The safety goal of this project is to be safe and accident-free during the entire project construction period.

2. Safety organizational measures

2.1. Full-time safety officers are fully responsible for safety work during construction, specifically responsible for inspection and supervision, and establishing a safety production assurance system on site.

2.2. Adhere to the pre-construction safety technical briefing meeting system and the pre-construction safety education system

to clarify the safety objectives of the project and implement the safety responsibilities of each position.

2.3. Hold safety work meetings regularly to summarize and arrange safety work.
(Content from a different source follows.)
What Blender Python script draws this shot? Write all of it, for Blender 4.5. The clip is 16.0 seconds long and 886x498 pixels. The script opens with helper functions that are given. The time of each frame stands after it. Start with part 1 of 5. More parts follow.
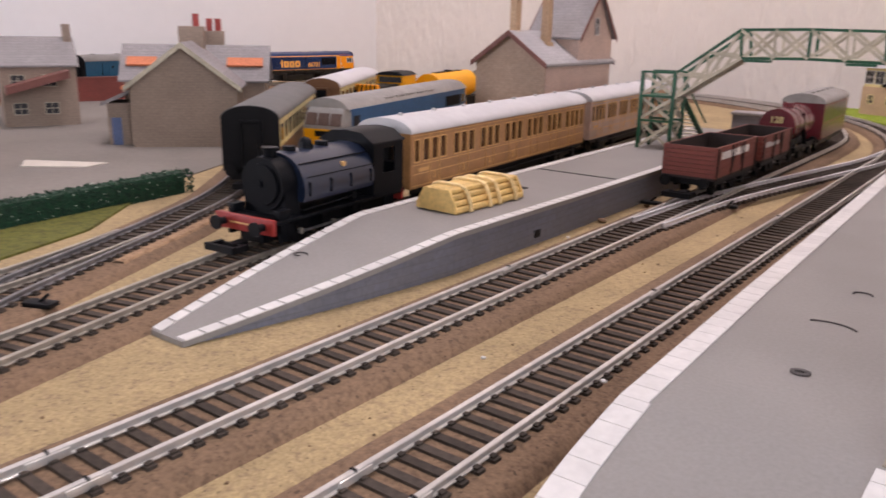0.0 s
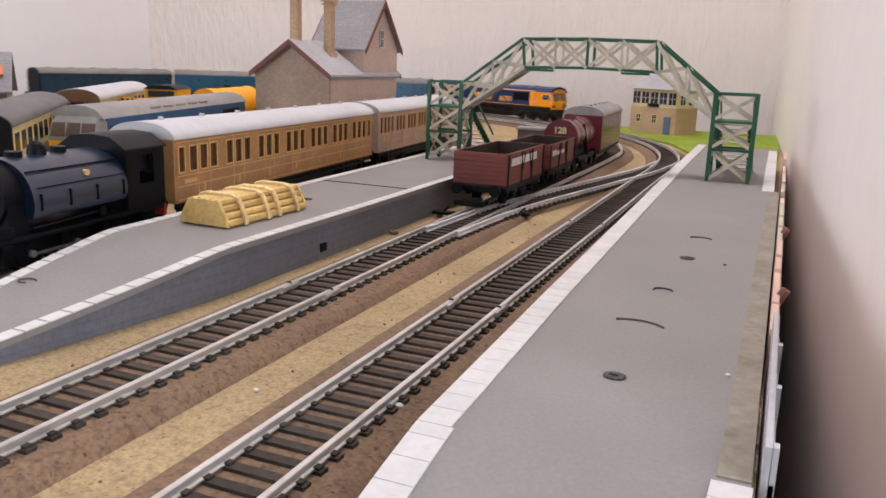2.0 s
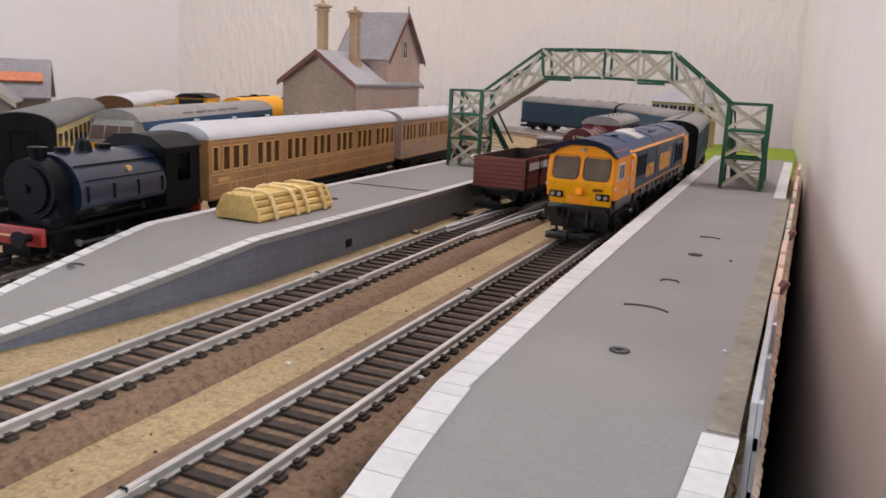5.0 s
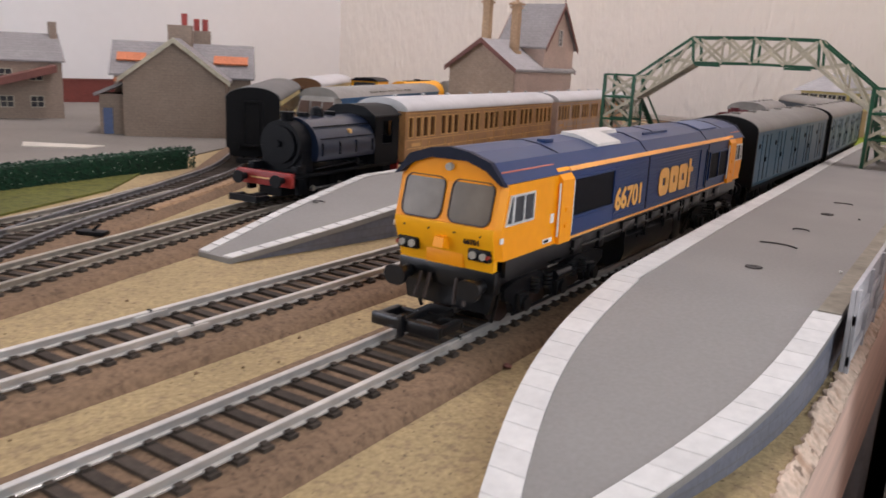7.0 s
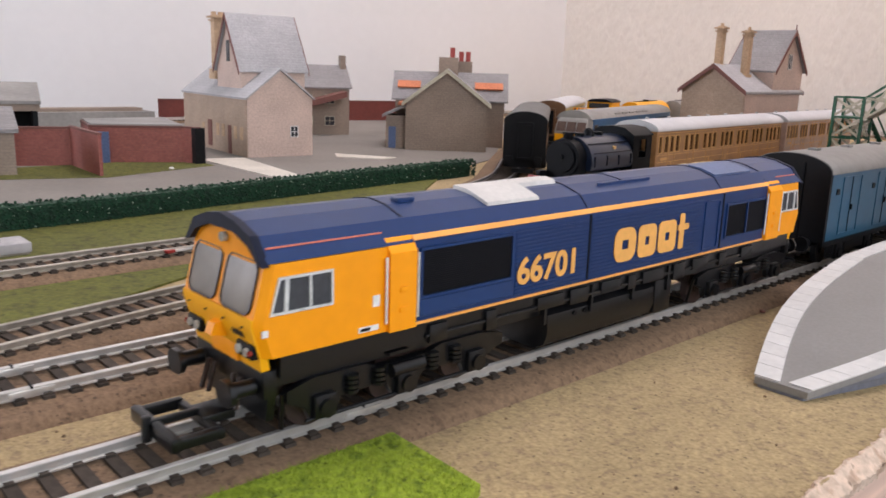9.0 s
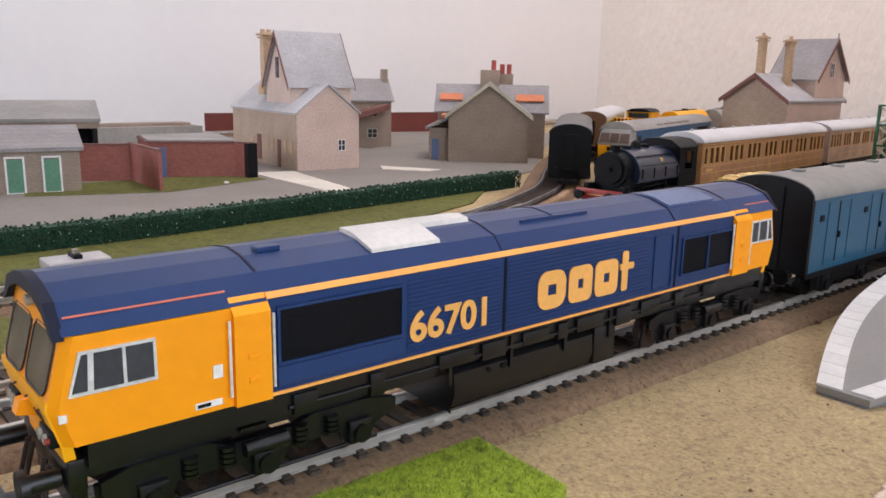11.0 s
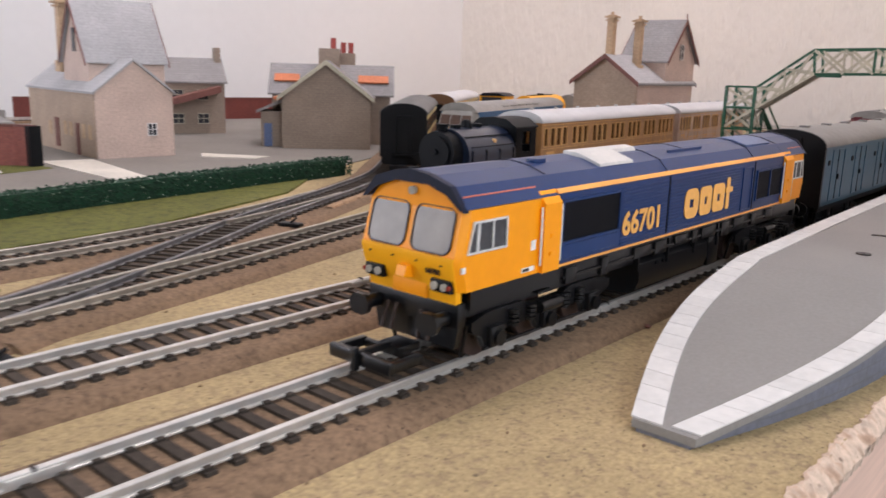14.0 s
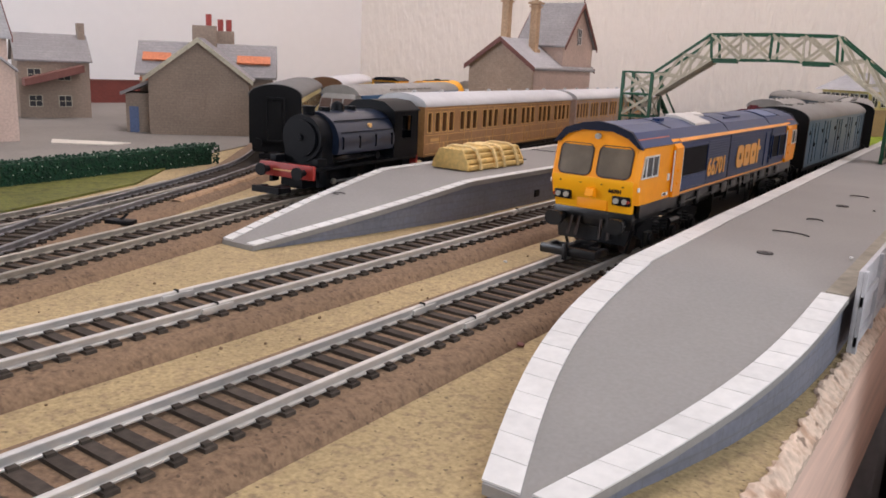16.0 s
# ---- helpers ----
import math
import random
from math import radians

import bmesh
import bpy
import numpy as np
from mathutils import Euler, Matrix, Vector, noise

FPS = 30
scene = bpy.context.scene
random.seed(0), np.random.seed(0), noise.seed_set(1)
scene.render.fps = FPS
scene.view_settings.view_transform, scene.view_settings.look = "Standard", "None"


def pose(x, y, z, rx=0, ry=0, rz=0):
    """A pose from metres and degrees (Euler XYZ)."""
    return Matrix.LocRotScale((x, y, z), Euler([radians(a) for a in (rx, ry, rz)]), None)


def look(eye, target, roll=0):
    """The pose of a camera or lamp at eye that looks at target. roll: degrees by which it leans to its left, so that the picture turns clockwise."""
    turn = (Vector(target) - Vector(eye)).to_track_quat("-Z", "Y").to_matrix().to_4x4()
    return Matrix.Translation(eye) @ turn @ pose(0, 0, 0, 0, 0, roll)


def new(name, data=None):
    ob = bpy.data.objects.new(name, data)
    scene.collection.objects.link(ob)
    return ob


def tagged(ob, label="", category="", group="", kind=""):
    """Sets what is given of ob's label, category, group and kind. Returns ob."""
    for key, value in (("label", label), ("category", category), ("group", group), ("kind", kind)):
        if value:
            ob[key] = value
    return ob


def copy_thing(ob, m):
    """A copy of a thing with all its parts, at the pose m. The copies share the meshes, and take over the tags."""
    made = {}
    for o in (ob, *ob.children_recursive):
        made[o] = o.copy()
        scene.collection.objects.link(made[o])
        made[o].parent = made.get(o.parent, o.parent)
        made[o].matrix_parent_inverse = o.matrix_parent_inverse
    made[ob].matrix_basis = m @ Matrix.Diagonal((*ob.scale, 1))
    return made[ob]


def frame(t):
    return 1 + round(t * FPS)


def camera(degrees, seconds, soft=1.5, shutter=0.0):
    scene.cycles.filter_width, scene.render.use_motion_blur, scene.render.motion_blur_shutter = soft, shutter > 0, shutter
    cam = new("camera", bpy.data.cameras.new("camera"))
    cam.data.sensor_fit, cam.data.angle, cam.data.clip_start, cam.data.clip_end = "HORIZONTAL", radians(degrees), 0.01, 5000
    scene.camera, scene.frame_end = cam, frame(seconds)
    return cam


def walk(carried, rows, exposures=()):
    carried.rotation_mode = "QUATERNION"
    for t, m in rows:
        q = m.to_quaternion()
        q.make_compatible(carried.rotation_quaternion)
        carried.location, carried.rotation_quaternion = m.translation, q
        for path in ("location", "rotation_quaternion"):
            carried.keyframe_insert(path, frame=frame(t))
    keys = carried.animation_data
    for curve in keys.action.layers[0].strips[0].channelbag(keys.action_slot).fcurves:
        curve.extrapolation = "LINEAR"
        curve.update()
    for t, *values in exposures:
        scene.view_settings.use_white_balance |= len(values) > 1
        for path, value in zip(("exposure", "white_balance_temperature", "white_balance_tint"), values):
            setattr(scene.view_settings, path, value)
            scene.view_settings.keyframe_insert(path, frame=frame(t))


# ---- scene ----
cam = camera(57.7, 16.0, soft=1.6, shutter=0.5)
PATH = [
    (0, (0.041, 0.041, 0.107), (-1.12, 1.578, -0.43), 1.1),
    (0.5, (0.034, 0.049, 0.102), (-0.987, 1.694, -0.401), 2.1),
    (1, (0.033, 0.058, 0.101), (-0.903, 1.766, -0.351), 1.3),
    (1.5, (0.03, 0.069, 0.094), (-0.778, 1.845, -0.346), 1.8),
    (2, (0.028, 0.075, 0.091), (-0.715, 1.875, -0.365), 2.1),
    (2.5, (0.026, 0.075, 0.089), (-0.694, 1.888, -0.355), 2.9),
    (3, (0.027, 0.076, 0.087), (-0.682, 1.893, -0.355), 3.2),
    (5.5, (0.039, 0.043, 0.087), (-0.802, 1.808, -0.332), 2.5),
    (6, (0.043, 0.024, 0.084), (-0.866, 1.751, -0.352), 2.7),
    (6.5, (0.047, 0.005, 0.082), (-0.944, 1.677, -0.389), 2.8),
    (7, (0.054, -0.017, 0.082), (-1.013, 1.611, -0.377), 2.8),
    (7.5, (0.063, -0.043, 0.082), (-1.095, 1.525, -0.363), 2.9),
    (8, (0.078, -0.073, 0.088), (-1.199, 1.406, -0.34), 2.3),
    (8.5, (0.088, -0.108, 0.087), (-1.285, 1.281, -0.346), 2.5),
    (9, (0.096, -0.133, 0.092), (-1.342, 1.184, -0.352), 1.9),
    (11.5, (0.097, -0.152, 0.097), (-1.396, 1.108, -0.332), 1.1),
    (12, (0.096, -0.149, 0.096), (-1.384, 1.122, -0.346), 1.2),
    (12.5, (0.093, -0.143, 0.094), (-1.37, 1.151, -0.335), 1.4),
    (13, (0.089, -0.13, 0.092), (-1.332, 1.208, -0.344), 1.2),
    (13.5, (0.083, -0.107, 0.088), (-1.279, 1.291, -0.35), 1.3),
    (14, (0.075, -0.074, 0.084), (-1.211, 1.394, -0.353), 1.7),
    (14.5, (0.066, -0.055, 0.078), (-1.147, 1.476, -0.349), 2.9),
    (15, (0.063, -0.044, 0.078), (-1.098, 1.525, -0.357), 3.1),
    (15.5, (0.062, -0.03, 0.079), (-1.059, 1.571, -0.347), 3.1),
    (16, (0.06, -0.023, 0.078), (-1.05, 1.577, -0.376), 2.6),
]
walk(cam, [(t, look(eye, target, roll)) for t, eye, target, roll in PATH],
     [(0, 0.08, 6620, 17), (0.5, 0.08, 6580, 15), (2, 0.13, 6400, 10), (3, 0.17, 6250, 7), (5.5, -0.06, 6400, 9), (6.5, -0.1, 6500, 10), (8, 0.0, 6500, 10),
      (9, 0.1, 6500, 10), (12.5, 0.13, 6400, 10), (15.5, 0.12, 6500, 10), (16, 0.06, 6500, 10)])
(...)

2.4. Carry out safety activities, arrange safety slogans, banners, etc. on site, and actively carry out safety knowledge publicity and education.
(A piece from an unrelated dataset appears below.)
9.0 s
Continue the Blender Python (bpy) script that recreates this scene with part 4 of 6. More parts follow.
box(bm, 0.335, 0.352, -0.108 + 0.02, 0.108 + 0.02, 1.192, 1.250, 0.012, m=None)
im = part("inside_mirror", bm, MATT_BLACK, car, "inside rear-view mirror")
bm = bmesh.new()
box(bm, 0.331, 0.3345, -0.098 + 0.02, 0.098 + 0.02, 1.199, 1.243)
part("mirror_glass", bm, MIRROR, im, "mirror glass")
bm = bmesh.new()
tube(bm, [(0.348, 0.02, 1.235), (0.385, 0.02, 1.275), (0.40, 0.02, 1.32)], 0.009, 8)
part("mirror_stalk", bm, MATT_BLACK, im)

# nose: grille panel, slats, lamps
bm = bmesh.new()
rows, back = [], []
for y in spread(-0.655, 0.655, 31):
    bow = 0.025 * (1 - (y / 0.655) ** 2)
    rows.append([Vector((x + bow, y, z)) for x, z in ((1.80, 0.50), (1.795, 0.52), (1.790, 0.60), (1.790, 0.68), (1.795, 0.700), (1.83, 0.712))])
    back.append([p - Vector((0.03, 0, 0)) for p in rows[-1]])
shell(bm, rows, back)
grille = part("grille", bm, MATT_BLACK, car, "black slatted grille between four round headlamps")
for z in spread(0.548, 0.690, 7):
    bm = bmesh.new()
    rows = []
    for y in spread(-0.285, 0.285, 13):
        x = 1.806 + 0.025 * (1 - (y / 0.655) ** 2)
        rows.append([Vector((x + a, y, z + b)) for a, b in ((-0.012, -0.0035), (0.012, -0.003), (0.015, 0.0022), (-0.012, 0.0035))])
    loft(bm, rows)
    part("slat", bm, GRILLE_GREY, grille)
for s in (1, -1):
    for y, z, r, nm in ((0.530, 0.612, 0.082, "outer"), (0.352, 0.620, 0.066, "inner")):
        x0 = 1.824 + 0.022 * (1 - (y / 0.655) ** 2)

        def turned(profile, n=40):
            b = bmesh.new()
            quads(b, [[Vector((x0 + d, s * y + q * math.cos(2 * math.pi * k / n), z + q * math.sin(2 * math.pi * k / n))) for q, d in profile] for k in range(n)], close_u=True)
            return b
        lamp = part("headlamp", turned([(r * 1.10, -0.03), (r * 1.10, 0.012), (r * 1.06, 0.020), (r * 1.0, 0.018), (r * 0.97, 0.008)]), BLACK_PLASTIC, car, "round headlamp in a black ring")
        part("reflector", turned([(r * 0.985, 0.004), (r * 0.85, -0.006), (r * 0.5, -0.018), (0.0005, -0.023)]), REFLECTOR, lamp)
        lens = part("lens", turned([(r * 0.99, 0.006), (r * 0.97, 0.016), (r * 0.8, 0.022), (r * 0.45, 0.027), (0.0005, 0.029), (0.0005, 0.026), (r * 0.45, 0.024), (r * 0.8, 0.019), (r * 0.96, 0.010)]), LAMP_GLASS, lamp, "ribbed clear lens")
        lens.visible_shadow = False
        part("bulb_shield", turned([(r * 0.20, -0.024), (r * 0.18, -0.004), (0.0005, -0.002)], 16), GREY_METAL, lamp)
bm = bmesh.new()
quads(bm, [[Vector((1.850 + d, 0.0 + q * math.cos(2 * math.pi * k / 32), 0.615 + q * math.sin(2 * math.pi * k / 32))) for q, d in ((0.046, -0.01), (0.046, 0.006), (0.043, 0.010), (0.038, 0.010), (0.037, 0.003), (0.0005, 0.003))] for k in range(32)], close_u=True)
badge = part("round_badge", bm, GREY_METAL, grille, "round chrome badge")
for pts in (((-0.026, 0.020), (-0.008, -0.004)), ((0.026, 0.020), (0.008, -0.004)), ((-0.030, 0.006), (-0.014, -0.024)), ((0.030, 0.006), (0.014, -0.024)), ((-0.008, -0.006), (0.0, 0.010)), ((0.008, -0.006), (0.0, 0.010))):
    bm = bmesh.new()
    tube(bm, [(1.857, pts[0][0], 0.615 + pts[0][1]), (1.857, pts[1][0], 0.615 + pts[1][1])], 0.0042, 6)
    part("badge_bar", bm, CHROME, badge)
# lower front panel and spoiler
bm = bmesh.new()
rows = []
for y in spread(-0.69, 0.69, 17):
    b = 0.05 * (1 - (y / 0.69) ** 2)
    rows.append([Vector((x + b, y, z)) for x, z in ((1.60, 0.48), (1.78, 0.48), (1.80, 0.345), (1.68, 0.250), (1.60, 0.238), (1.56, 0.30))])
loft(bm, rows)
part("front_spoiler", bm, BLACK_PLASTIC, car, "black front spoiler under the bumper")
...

2.5. Safety regulations and operating requirements must be conscientiously implemented. Construction workers must wear safety helmets and illegal operations are strictly prohibited to prevent various accidents.

2.6. Resolutely deal with various safety violations and make rectifications within a time limit.

2.7. Keep daily production safety records and fill in a safety diary.

3. Traffic measures

3.1. When on-site material transport vehicles enter and exit the construction site, dedicated personnel should be arranged at the entrance and exit to direct the vehicles in and out to avoid traffic accidents.

3.2. There should be a relatively large open space at the construction site, especially around the material entrance and exit, to facilitate the turning, U-turn, and entry and exit of material transport vehicles.

3.3. After transport vehicles enter the site, they must first observe the route and move away items that affect traffic. At the same time, pave subgrade steel plates on the soft subgrade road to ensure smooth flow.